Exemplos históricos de personalidades que controlavam e manipulavam massas privadas de comida, água, atenção, esperança, etc, não nos faltam. Somos testemunhas que o ser humano só é civilizado quando suas inúmeras necessidades, básicas ou mais elaboradas, são minimamente ou exageradamente, atendidas. E como é fácil virar a chave para o modo primitivo, despertando a besta devoradora de carne que habita dentro de nós, e diga de passagem, nos trouxe até aqui como espécie animal topo de cadeia alimentar. Guerras, genocídios, terrorismos são meras expressões do nosso potencial destrutivo e de como somos emocionalmente vulneráveis as influências de grupos de convivência e de figuras de autoridades.
Parabéns Sr. Constantino pelo brilhante artigo. Como nos ensina o Professor Luís Cláudio M. Figueiredo na obra Matrizes do Pensamento Psicológico: a emergência e ruína do indivíduo deu-se quanto a razão e a ciência afastou o ser humano das suas origens coletivas, modificando de forma irreversível a sua natureza, tornando-o privado, egoísta, imediatista e desprovido de autocontrole para a prevenção de crises e conflitos, tornando-o o grande bode expiatório dos males que o acompanham desde então.

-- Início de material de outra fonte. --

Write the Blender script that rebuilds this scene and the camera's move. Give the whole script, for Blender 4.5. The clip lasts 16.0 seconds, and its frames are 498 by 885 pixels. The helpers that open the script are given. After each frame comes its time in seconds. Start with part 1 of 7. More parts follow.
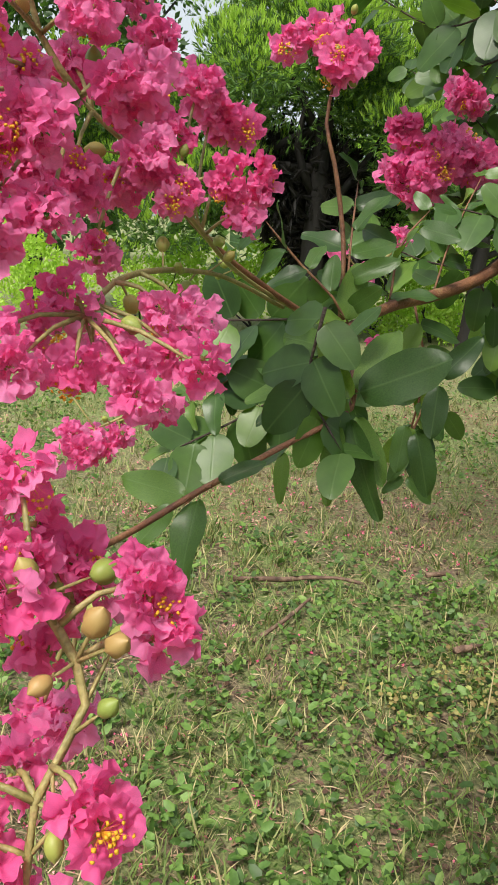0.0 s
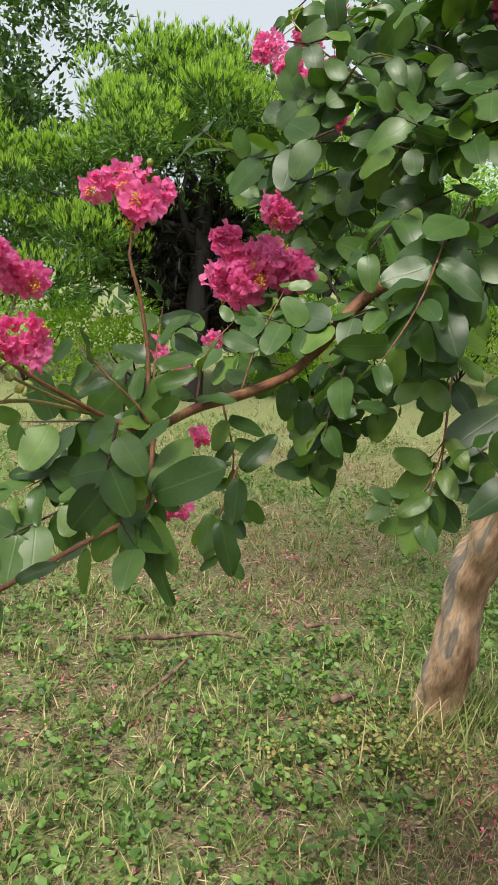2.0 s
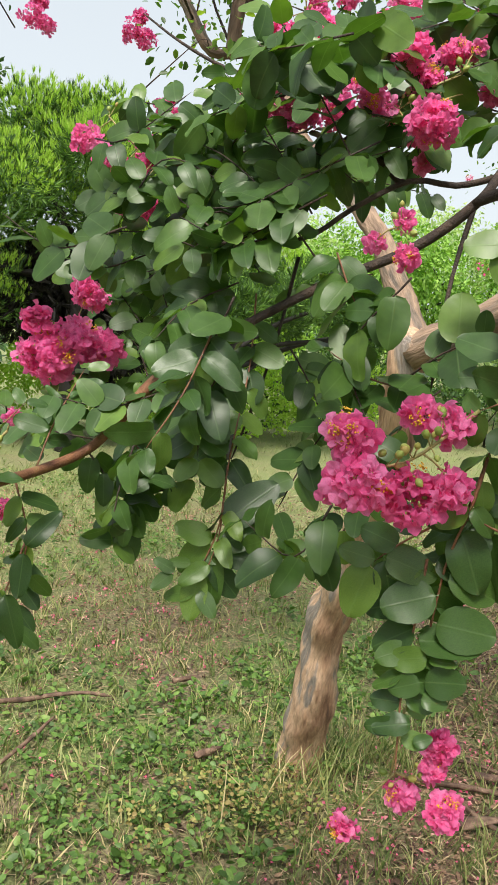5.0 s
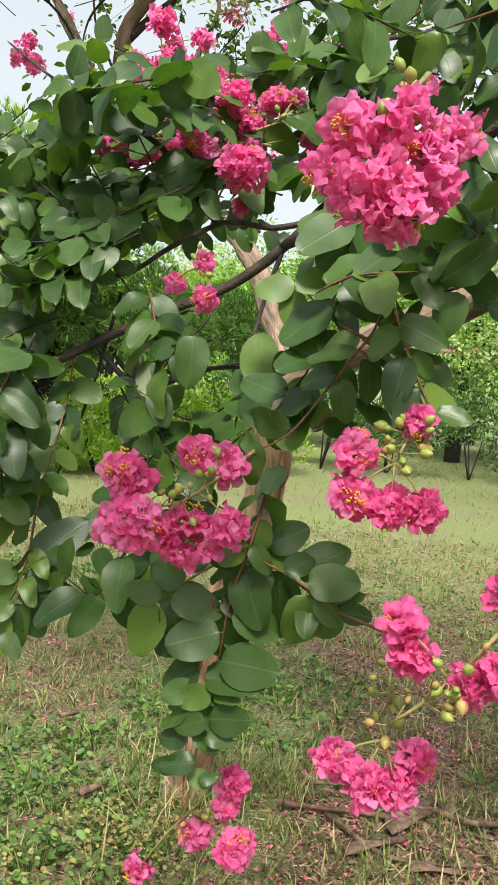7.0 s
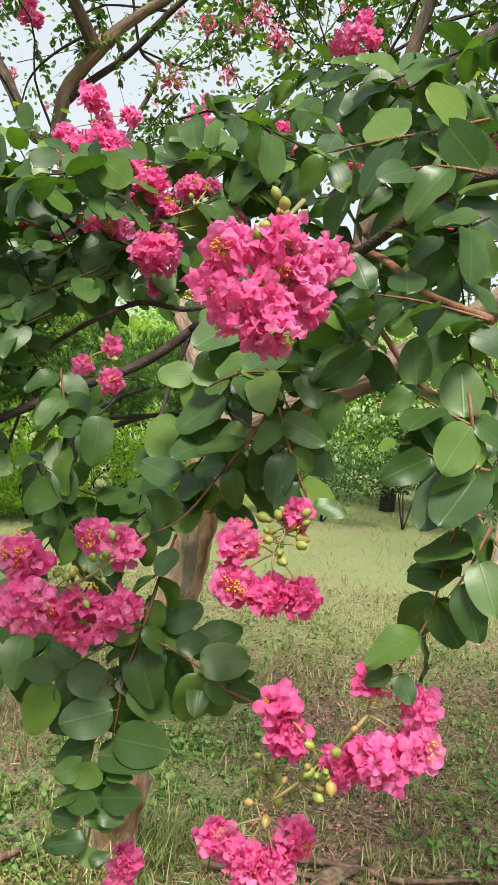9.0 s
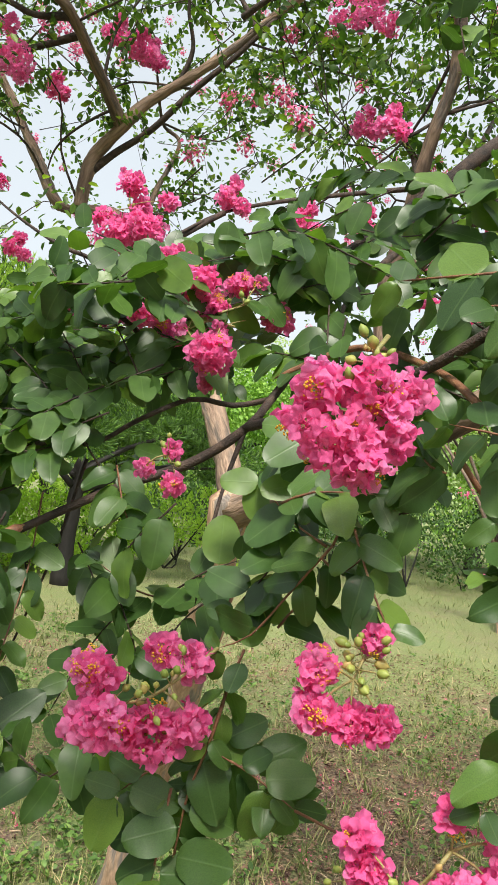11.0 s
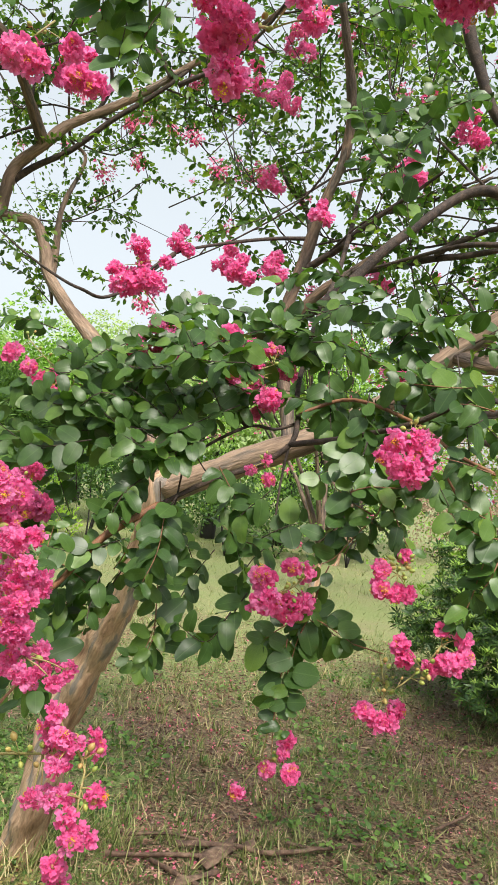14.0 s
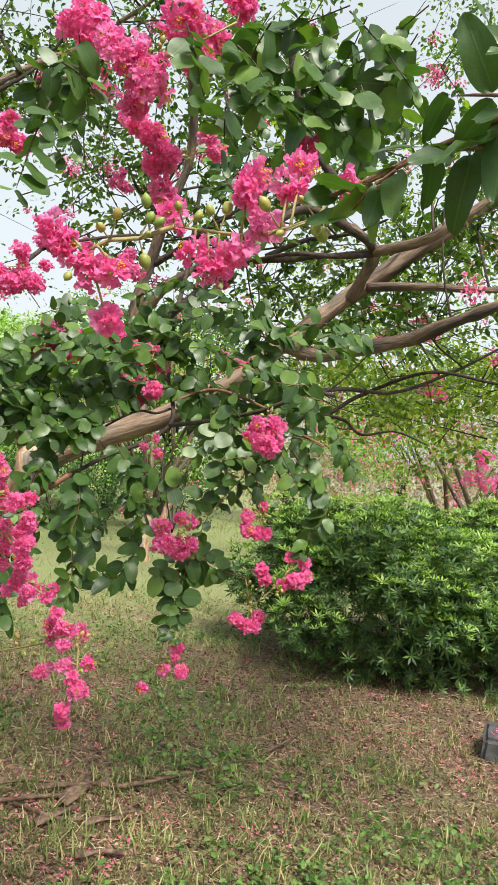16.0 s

Para mim a idéia de matar a morte está no cerne de todas a história da pandemia. O pecado gerou a morte e os seres não crentes em Deus querem negar que a morte é o preço do pecado. Quem se colocar no lugar de Deus prometendo matar a morte leva o Oscar eterno e a liberdade junto.
Já a defesa arraigada do terrorismo pelos universitários e islâmicos na maioria, eu entendo como vontade de ser empoderado por Alah depois de um sacrifício já que Deus só promete paz, amor e felicidade após conquista da santidade que rima com remissão, altruísmo, e entrega a vida ao próprio Deus.
Brilhante, parabéns Constantino!!!!
A Revista Oeste é uma brilhante ideia! Parabéns a todos.
Preciso é claro: grato pelas ideias
Eu sou negacionista, eu sou Judeu
Pessoas vacinadas com duas ou três vezes, com máscaras, brigando contra quem não estava usando a tal máscara.
A neuroses coletiva foi grande e amedrontadora
Artigo excelente. Só um comentário, esses ditadores nos manipularam e ainda nos manipulação através do medo e imposição de leis arbitrárias, regras sem sentido lógico. Aqui no Brasil estamos cercados por arames fardados,como os pássaros retratados na foto desse texto. Mas existe também quem tem coragem, discernimento e relatam os fatos verdadeiros, sem versões distorcidas.A Revista Oeste entrará na história do jornalismo como a ponte que sempre prioriza a liberdade de expressão com um time de jornalistas de excelência. Essa é uma das respostas às atrocidades que estamos vivendo,quando não se expõe a verdade ,.a liberdade de pensar e falar ,faz-se um pacto com a ditadura
Tanto Constantino como Guzzo, Adrilles, Nunes e tantos outros nos brindam com comentários excelentes que nos colocam a par da realidade ao contrário de jornalistas da velha imprensa vendida, que mascaram a verdade e vendem mentiras ao leitor incauto…..mas quanto ao texto aproveito aqui para citar Martin Luther King ” Não me preocupa o grito dos maus mas o que me preocupa é o silencio dos inocentes”.
Uau. Texto sublime!
excelente análise Constantino
Parabéns! Muito importante essas informações e eu enquanto psicologa percebo essa manobra.